**Instructions to follow**
Your job is to retype all of the data word for word, leaving every image out.

**Available data**
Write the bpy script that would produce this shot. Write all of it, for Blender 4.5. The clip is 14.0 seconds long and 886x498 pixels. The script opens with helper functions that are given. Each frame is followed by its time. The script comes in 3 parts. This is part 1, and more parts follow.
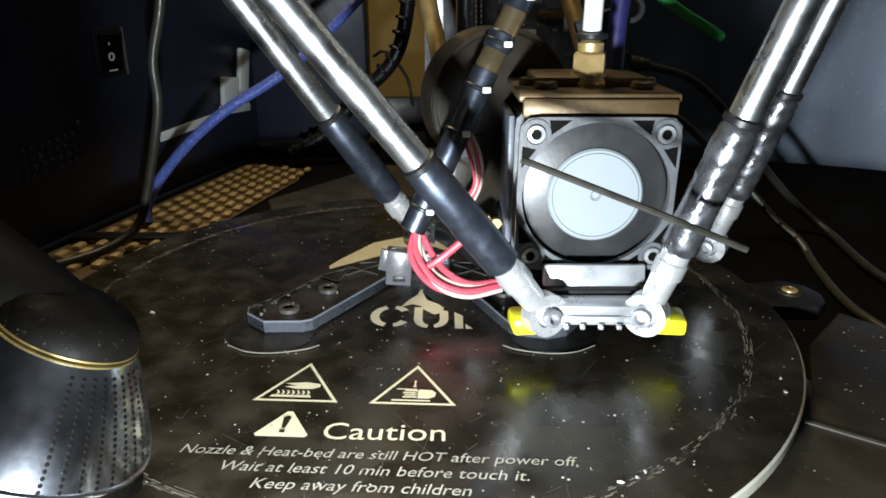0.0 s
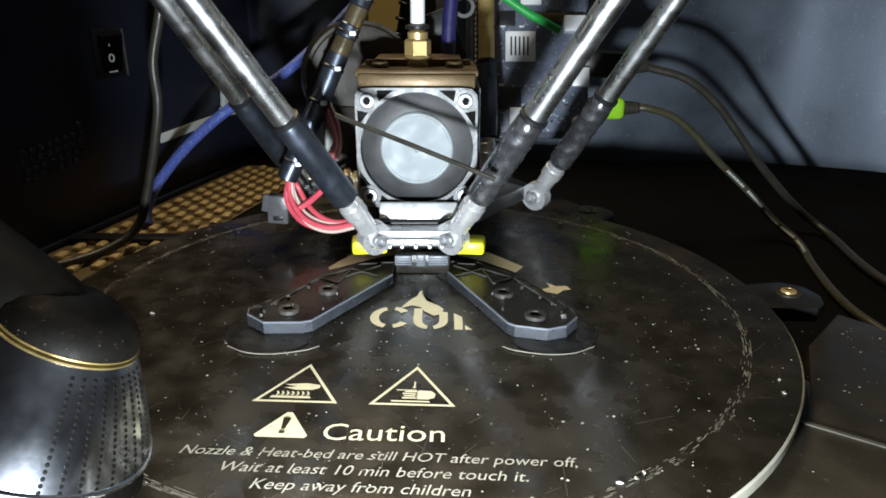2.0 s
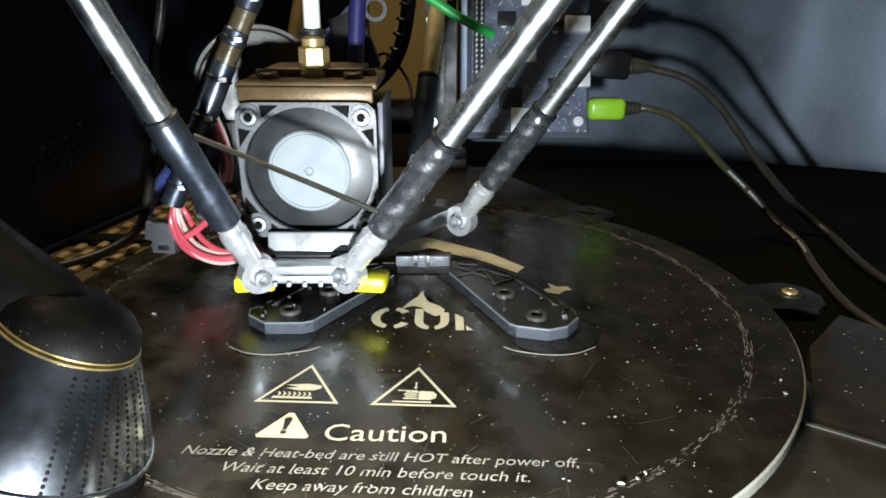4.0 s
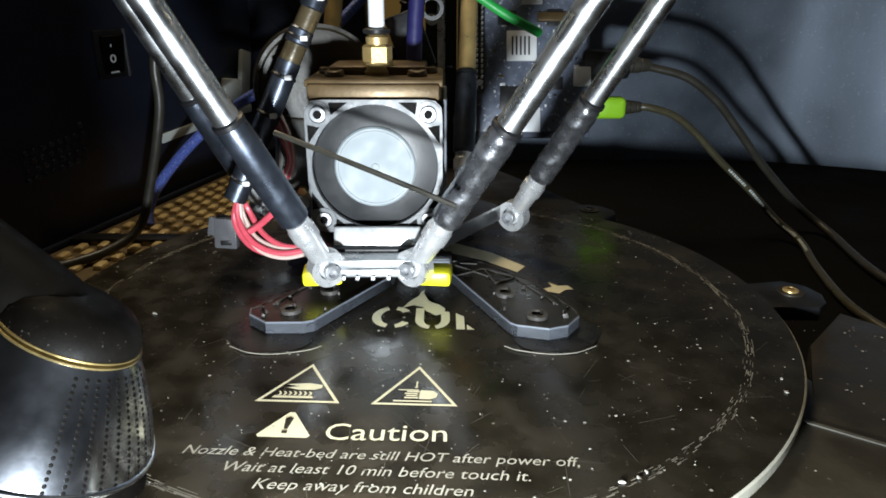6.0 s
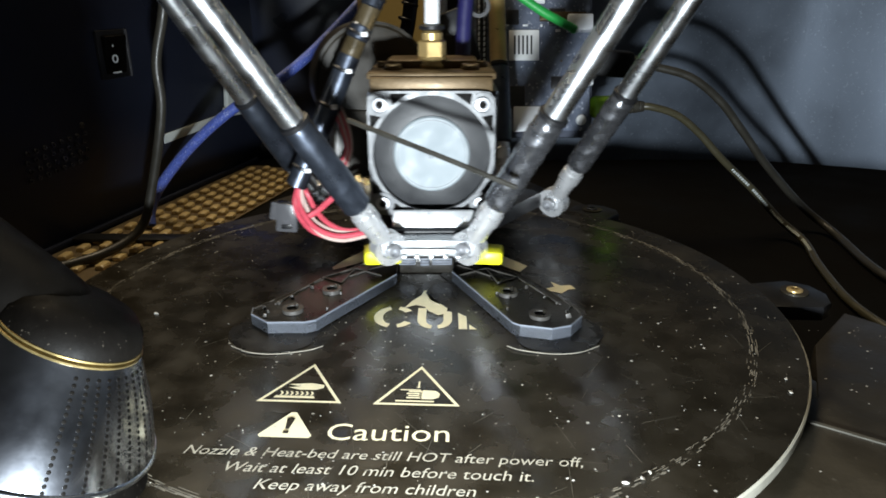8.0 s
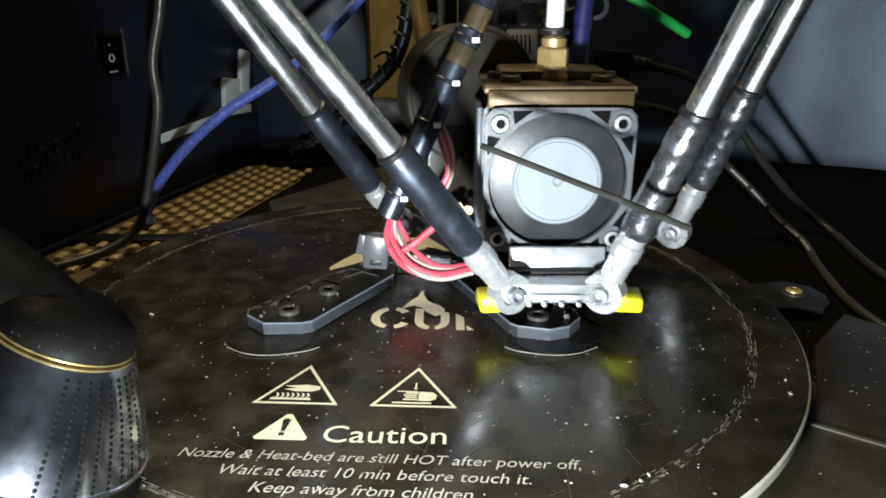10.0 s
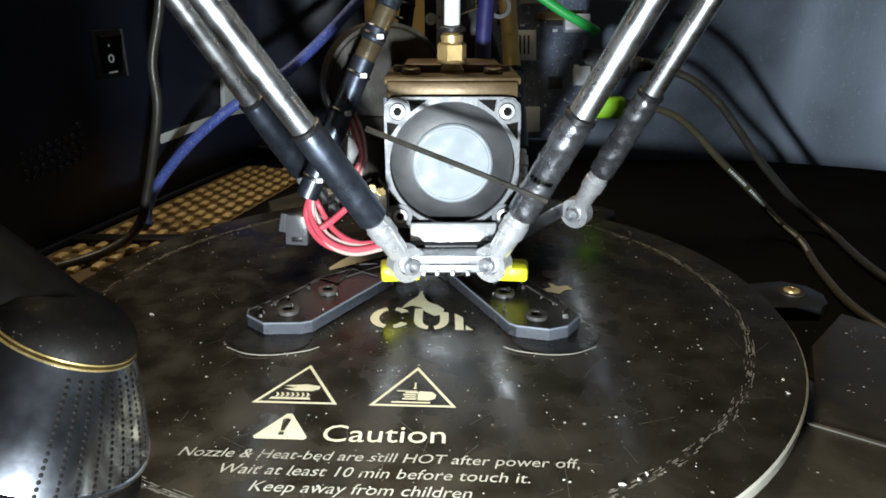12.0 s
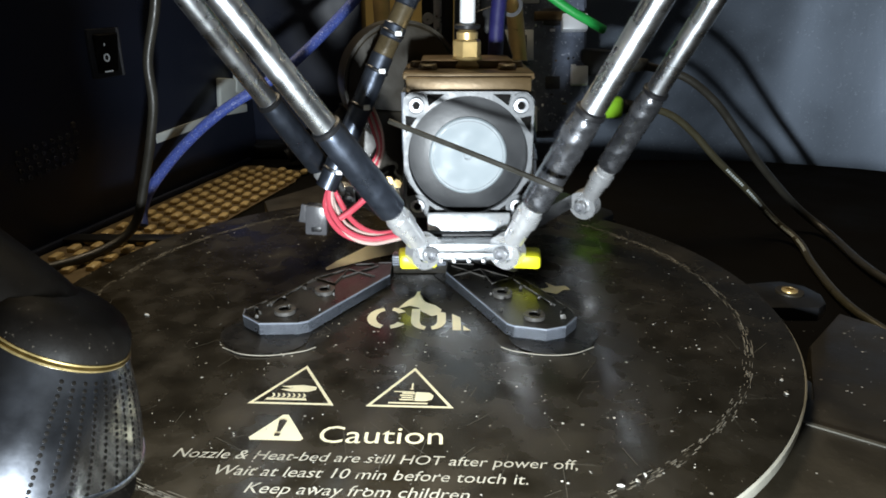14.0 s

**Expected answer**
Write the bpy script that would produce this shot. Write all of it, for Blender 4.5. The clip is 14.0 seconds long and 886x498 pixels. The script opens with helper functions that are given. Each frame is followed by its time. The script comes in 3 parts. This is part 1, and more parts follow.
0.0 s
2.0 s
4.0 s
6.0 s
8.0 s
10.0 s
12.0 s
14.0 s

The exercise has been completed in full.